I've just spent a ridiculous three and a half months reading Skagboys, by Irvine Welsh. It was the biggest book in my to-read pile, and so I decided to read it in plank position, holding the body straight whilst resting on toes and forearms.
I mentioned here that I was going to attempt to read it in 2 months. Well, that was a fail. What was not a fail was the attempt to beat my planking record of 4:02.
I started on 27th June, getting 2:05. On 5th October, when I was close to the novel's closing pages, I managed to get it up to 4:40. Not a huge improvement, but an improvement nonetheless. I finished on 13th October. I was mixing in a ton of boxing and gym sessions, so I didn't always have the strength to endure planking afterwards. When planking I found it a little hard to follow the plot, but each individual chapter was fascinating in its own way. Sometimes third person, sometimes first from a selection of the main characters, the narrative weaves seamlessly through Edinburgh's seedy 80's underbelly.

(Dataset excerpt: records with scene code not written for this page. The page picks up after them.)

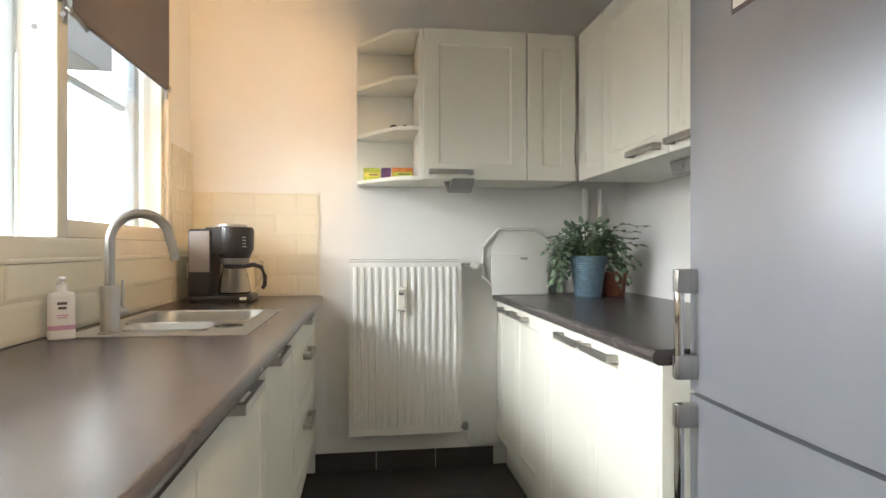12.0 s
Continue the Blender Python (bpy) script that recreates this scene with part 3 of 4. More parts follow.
for gx0, gx1 in ((0.222, 0.442), (0.456, 0.678)):
    bm = bmesh.new()
    y0, y1 = HY0 + 0.045, HY1 - 0.03
    zb, zt = 0.0165, 0.056
    gc = (gx0 + gx1) / 2
    # low frame resting on the plate
    for b in ((gx0, y0 + 0.010, gx0 + 0.010, y1 - 0.010), (gx1 - 0.010, y0 + 0.010, gx1, y1 - 0.010), (gx0, y0, gx1, y0 + 0.010), (gx0, y1 - 0.010, gx1, y1)):
        box(b[0], b[1], zb, b[2], b[3], zb + 0.012, 0.003, 1, bm=bm)
    box(gx0 + 0.010, -0.315, zb + 0.004, gx1 - 0.010, -0.305, zb + 0.014, 0.002, 1, bm=bm)
    # upright blades that reach in over each burner
    for by in (-0.42, -0.20):
        for s in (-1, 1):
            e = gc + s * ((gx1 - gx0) / 2 - 0.001)
            k = gc + s * 0.034
            box(min(e, e - s * 0.012), by - 0.042, zb + 0.010, max(e, e - s * 0.012), by + 0.042, zt - 0.014, 0.004, 1, bm=bm)
            box(min(e, k), by - 0.004, zt - 0.020, max(e, k), by + 0.004, zt, 0.002, 1, bm=bm)
            c, o = by + s * 0.034, by + s * 0.100
            box(gc - 0.004, min(c, o), zt - 0.017, gc + 0.004, max(c, o), zt, 0.002, 1, bm=bm)
            box(gc - 0.005, min(o, o + s * 0.009), zb + 0.006, gc + 0.005, max(o, o + s * 0.009), zt + 0.003, 0.002, 1, bm=bm)
    part("pan_support", bm, M_MATT, hobt)
for i in range(4):
    ky = -0.44 + i * 0.085
    kb = part("knob", lathe([(0.021, 0.016), (0.021, 0.020), (0.017, 0.022), (0.016, 0.040), (0.013, 0.043)], 20, (0.735, ky, 0)), M_PLASTIC, hobt)
    part("grip", box(0.735 - 0.018, ky - 0.005, 0.030, 0.735 + 0.018, ky + 0.005, 0.052, 0.003), M_PLASTIC, kb)

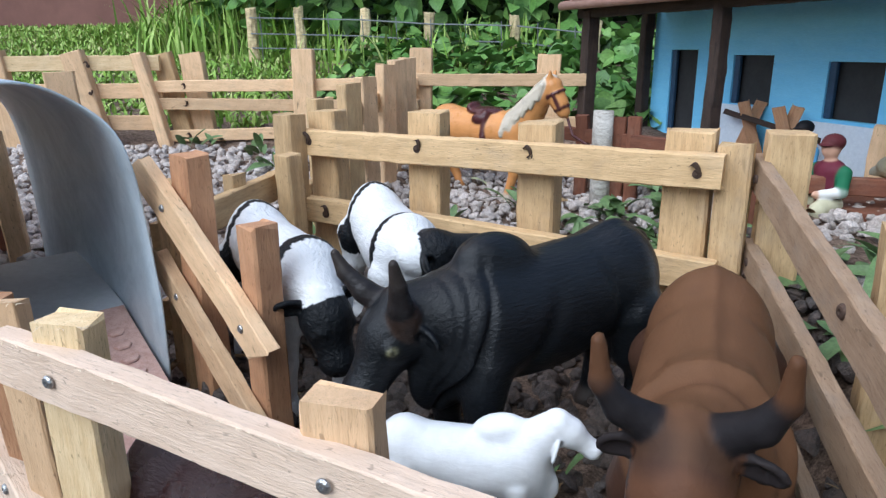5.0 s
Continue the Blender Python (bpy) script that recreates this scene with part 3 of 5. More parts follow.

The prequel to Trainspotting, Skagboys follows the lives of Renton, Begbie, Spud and Sick Boy as they slip into petty crime, addiction, poverty, violence and depression. Each character is bold and different enough to show a unique insight into their shared world, letting you (if you've already read Trainspotting) see what molded them into the misfits they are in the original novel.
Welsh marvelously handles the task of bringing intelligent literature to his audience through various narrators, some of whom aren't particularly eloquent. But you never get the feeling Welsh is putting his “writer voice” into his weaker characters- he understands their limitations and presents them accordingly, but draws out your empathy- even, dare I say it, from the psychotic Begbie. You get to see what makes him the tyrant he is (and continues to be through the two sequels).
Sometimes the plot lost me, largely because it's hard to concentrate when you've been in plank for the last few minutes. But it was also because the events are less a plot and more a series of events that lead toward a conclusion- from the group's introduction to heroin, through to the supplier's sacking and subsequent skag-drought, towards the protagonists' increasingly desperate decisions. Once I'd finished the book I checked Wikipedia for the plot synopsis. It was only then I put together the scenes and saw how everything loosely edges towards the final outcomes. It also reminded me of some of the hilarious, awkward and frequently brutal depictions that appear right from the get-go.
Regardless, the narrative is gripping and the language fantastic. Fans of Welsh's work will not be disappointed.
The exercise is still a great way of staying in shape and enjoying good literature. Don't say you don't have time for books!